Bobo Alcon, owner of Bobo’s Auto Service, said he had to find another lot to store junk cars because some are filling up quickly.

“The lot behind Midnite Inn is full of cars,” he said. “It’s a big inconvenience for the island. There’s even people who’ve been storing cars on their homesteads.”

Not Once, But Twice                                                                               While storing metal for the past seven months has been an inconvenience for Molokai residents, it hasn’t been the first time.

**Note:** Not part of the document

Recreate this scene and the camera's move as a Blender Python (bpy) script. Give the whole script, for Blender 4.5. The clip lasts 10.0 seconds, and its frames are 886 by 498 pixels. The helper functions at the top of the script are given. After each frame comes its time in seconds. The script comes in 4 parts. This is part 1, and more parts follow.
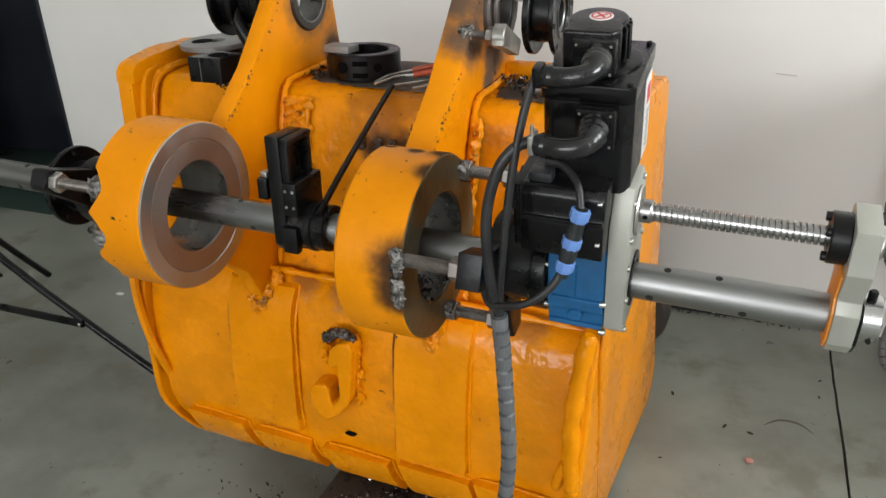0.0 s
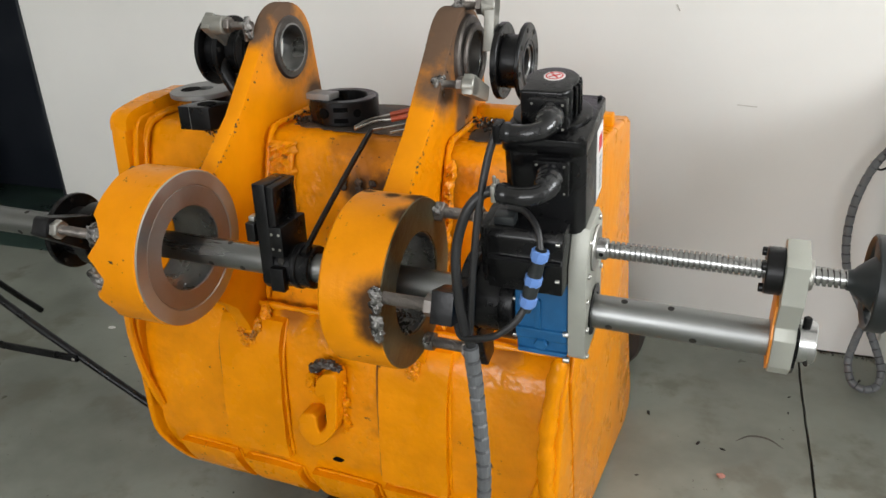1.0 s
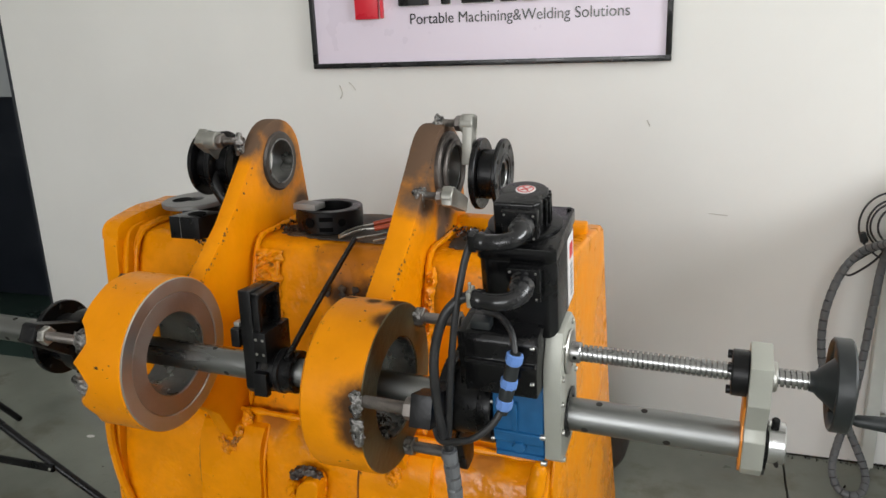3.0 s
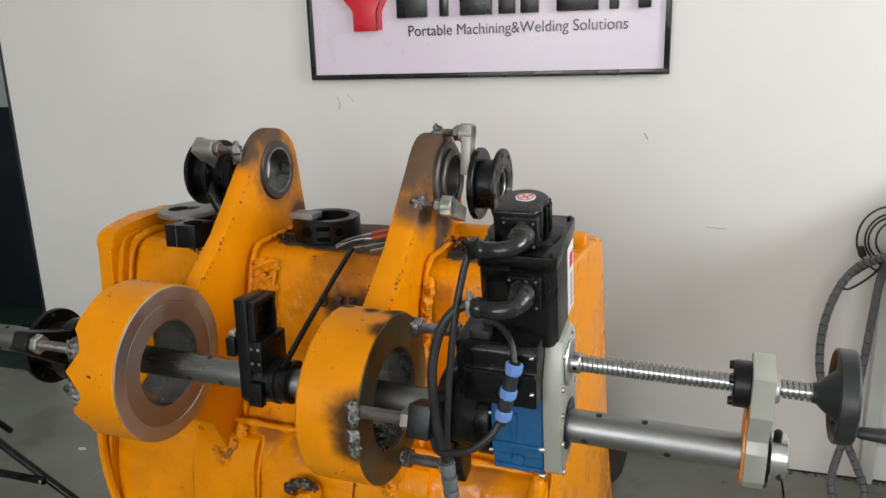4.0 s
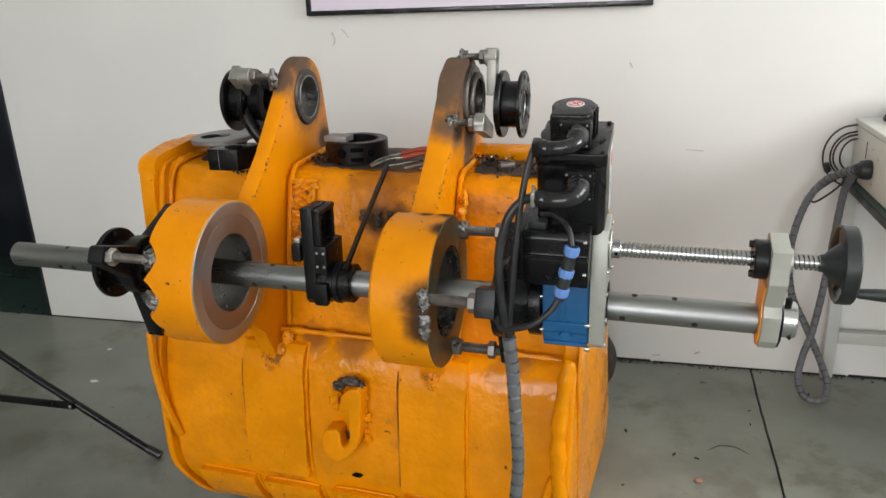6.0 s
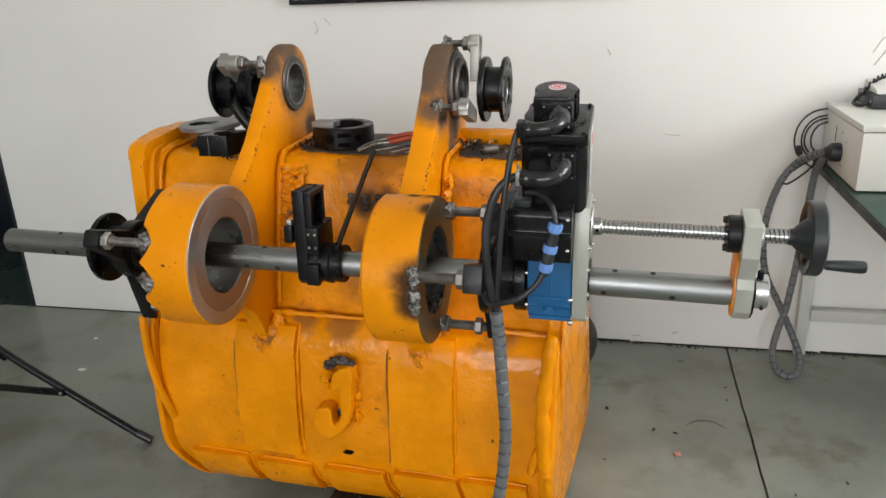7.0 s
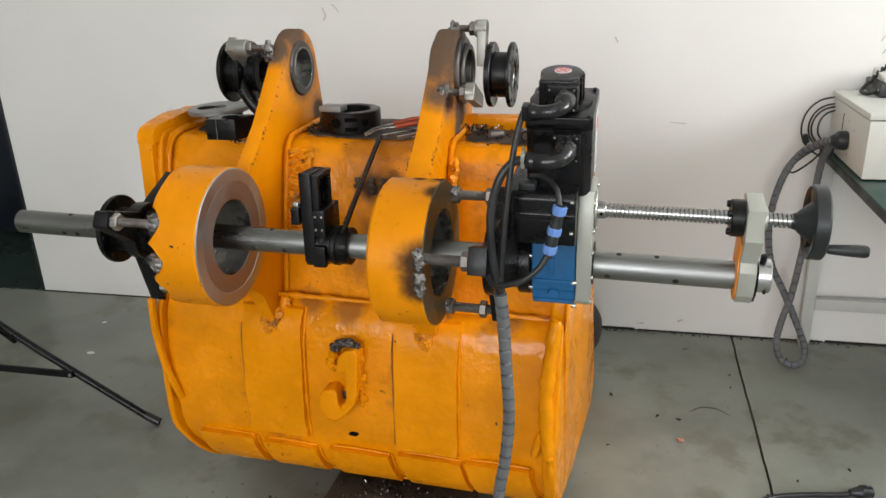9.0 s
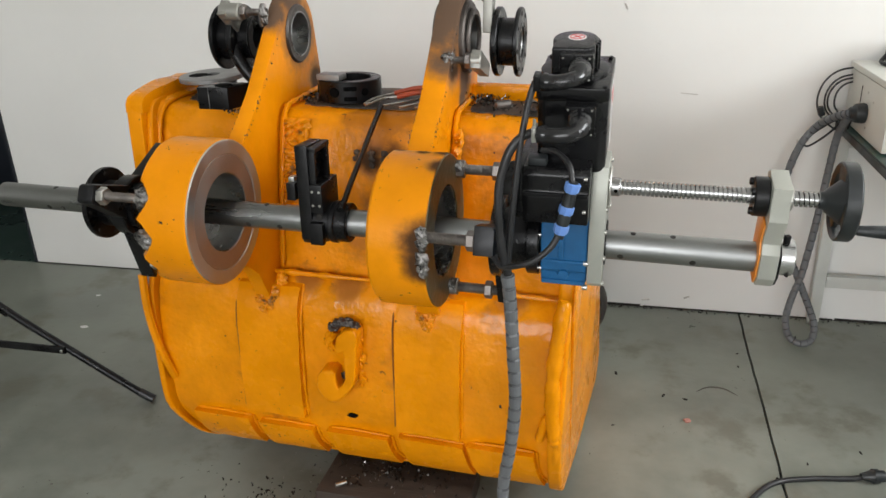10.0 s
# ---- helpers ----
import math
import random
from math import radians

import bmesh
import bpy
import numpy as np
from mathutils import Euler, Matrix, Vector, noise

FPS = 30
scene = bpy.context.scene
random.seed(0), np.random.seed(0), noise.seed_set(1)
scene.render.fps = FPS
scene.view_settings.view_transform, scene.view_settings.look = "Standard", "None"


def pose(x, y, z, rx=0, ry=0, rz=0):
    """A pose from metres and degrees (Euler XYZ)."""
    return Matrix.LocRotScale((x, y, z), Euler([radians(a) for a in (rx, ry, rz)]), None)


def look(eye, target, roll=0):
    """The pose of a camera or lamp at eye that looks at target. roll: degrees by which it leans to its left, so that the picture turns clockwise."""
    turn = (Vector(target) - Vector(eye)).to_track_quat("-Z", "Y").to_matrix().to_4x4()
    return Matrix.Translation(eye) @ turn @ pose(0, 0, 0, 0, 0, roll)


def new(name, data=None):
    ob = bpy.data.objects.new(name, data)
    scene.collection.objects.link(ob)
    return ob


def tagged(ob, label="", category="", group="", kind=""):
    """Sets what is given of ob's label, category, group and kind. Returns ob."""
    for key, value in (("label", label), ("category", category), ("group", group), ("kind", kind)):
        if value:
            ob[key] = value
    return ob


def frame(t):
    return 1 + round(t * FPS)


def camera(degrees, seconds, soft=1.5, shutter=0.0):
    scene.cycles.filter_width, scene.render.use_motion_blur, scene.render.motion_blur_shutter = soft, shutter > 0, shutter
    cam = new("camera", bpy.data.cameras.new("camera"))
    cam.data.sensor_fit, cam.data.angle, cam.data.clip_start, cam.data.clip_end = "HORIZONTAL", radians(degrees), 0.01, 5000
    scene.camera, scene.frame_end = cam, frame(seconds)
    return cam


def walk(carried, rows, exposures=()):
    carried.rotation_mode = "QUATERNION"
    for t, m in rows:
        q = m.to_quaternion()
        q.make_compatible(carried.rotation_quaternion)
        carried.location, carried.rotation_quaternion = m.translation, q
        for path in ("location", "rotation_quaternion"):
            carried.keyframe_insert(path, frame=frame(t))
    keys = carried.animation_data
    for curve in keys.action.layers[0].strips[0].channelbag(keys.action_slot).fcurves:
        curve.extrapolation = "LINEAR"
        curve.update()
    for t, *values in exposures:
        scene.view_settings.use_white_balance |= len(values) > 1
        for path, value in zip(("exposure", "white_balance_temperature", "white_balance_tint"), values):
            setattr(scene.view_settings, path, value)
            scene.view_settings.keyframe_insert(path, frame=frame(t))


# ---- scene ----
cam = camera(60.1, 10.0)
PATH = [
    (0, (0.526, 0.357, 1.401), (-0.138, 2.039, 0.546), -1.7),
    (0.5, (0.549, 0.316, 1.443), (-0.107, 2.007, 0.6), -2.3),
    (1, (0.575, 0.293, 1.464), (-0.067, 2.008, 0.659), -2.5),
    (1.5, (0.588, 0.272, 1.479), (-0.038, 2.015, 0.724), -2.6),
    (2, (0.591, 0.259, 1.482), (-0.029, 2.032, 0.795), -2.6),
    (2.5, (0.596, 0.252, 1.481), (-0.031, 2.05, 0.868), -2.5),
    (3, (0.603, 0.254, 1.48), (-0.028, 2.071, 0.933), -2.2),
    (4.5, (0.576, 0.262, 1.461), (-0.033, 2.098, 0.951), -1.5),
    (5, (0.512, 0.191, 1.457), (-0.061, 2.024, 0.899), -1.8),
    (5.5, (0.467, 0.102, 1.447), (-0.061, 1.932, 0.838), -2.1),
    (7, (0.46, -0.021, 1.438), (0.029, 1.814, 0.771), -2.4),
    (7.5, (0.467, -0.028, 1.439), (0.037, 1.808, 0.774), -2.4),
    (8, (0.476, -0.036, 1.437), (0.04, 1.799, 0.773), -2.5),
    (8.5, (0.48, -0.05, 1.436), (0.036, 1.782, 0.766), -2.4),
    (9, (0.466, -0.038, 1.428), (0.019, 1.786, 0.738), -2.2),
    (9.5, (0.446, -0.013, 1.422), (0.004, 1.799, 0.701), -1.9),
    (10, (0.439, 0.037, 1.415), (-0.002, 1.833, 0.652), -1.9),
]
EXPOSURES = [(0, 0.0), (1.2, 0.02), (2, -0.06), (3, -0.15), (4.5, -0.15), (5.5, -0.03), (7.5, 0.0), (10, 0.05)]
walk(cam, [(t, look(eye, target, roll)) for t, eye, target, roll in PATH], EXPOSURES)

# ---- light ----
world = bpy.data.worlds.new("sky")
scene.world = world
world.use_nodes = True
_nt = world.node_tree
_sky = _nt.nodes.new("ShaderNodeTexSky")
_sky.sky_type, _sky.sun_disc = "NISHITA", False
_sky.sun_elevation, _sky.sun_rotation = radians(40), radians(230)
_nt.links.new(_sky.outputs[0], _nt.nodes["Background"].inputs[0])
_nt.nodes["Background"].inputs[1].default_value = 0.12


def area(name, m, w, h, power, colour):
    d = bpy.data.lights.new(name, "AREA")
    d.shape, d.size, d.size_y, d.energy, d.color = "RECTANGLE", w, h, power, colour
    ob = new(name, d)
    ob.matrix_world = m
    return ob


# daylight in the two window openings
area("window_daylight", look((-0.2, -4.68, 2.2), (-0.2, 0, 2.2)), 4.4, 2.1, 202, (0.99, 0.99, 1.0))
area("side_window_daylight", look((4.18, 0.95, 2.35), (0, 0.95, 2.35)), 1.5, 1.4, 132, (0.96, 0.985, 1.0))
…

In February 2007, the county received a warning from the DOH for nearing the limits of accumulated material. The site was immediately shut down, which spurred a major clean up project of old school buses, tires and other large scraps. After about a year, the facility reopened, only to close again in December 2009.

Although it seems to be a reoccurring theme, Kresge said Molokai’s difficulty with keeping the sites open stems from the fluctuation of metal markets.

“When there’s a spike in the market, everyone wants to get into recycling,” he said. “But when there is less of a demand, the market can dive from $100 to $17 a ton – it happens really fast and people lose a lot of money.”

When it comes to these “spikes and dips,” Kresge said, it’s easier for bigger recycling companies to wade through the fluctuation because of their established base and can usually hold on to large stockpiles longer while adhering to the permit. Local vendors, however, have a much harder time because of monetary setbacks.

Cabanting agreed, adding that Molokai’s site had difficulty getting shipping containers on island – especially with the high prices of the containers and an increase in shipping costs.

“It’s a difficult situation,” Kresge said. “Lanai has had similar issues so we took an event-based approach and it worked – so maybe that’s what Molokai needs.”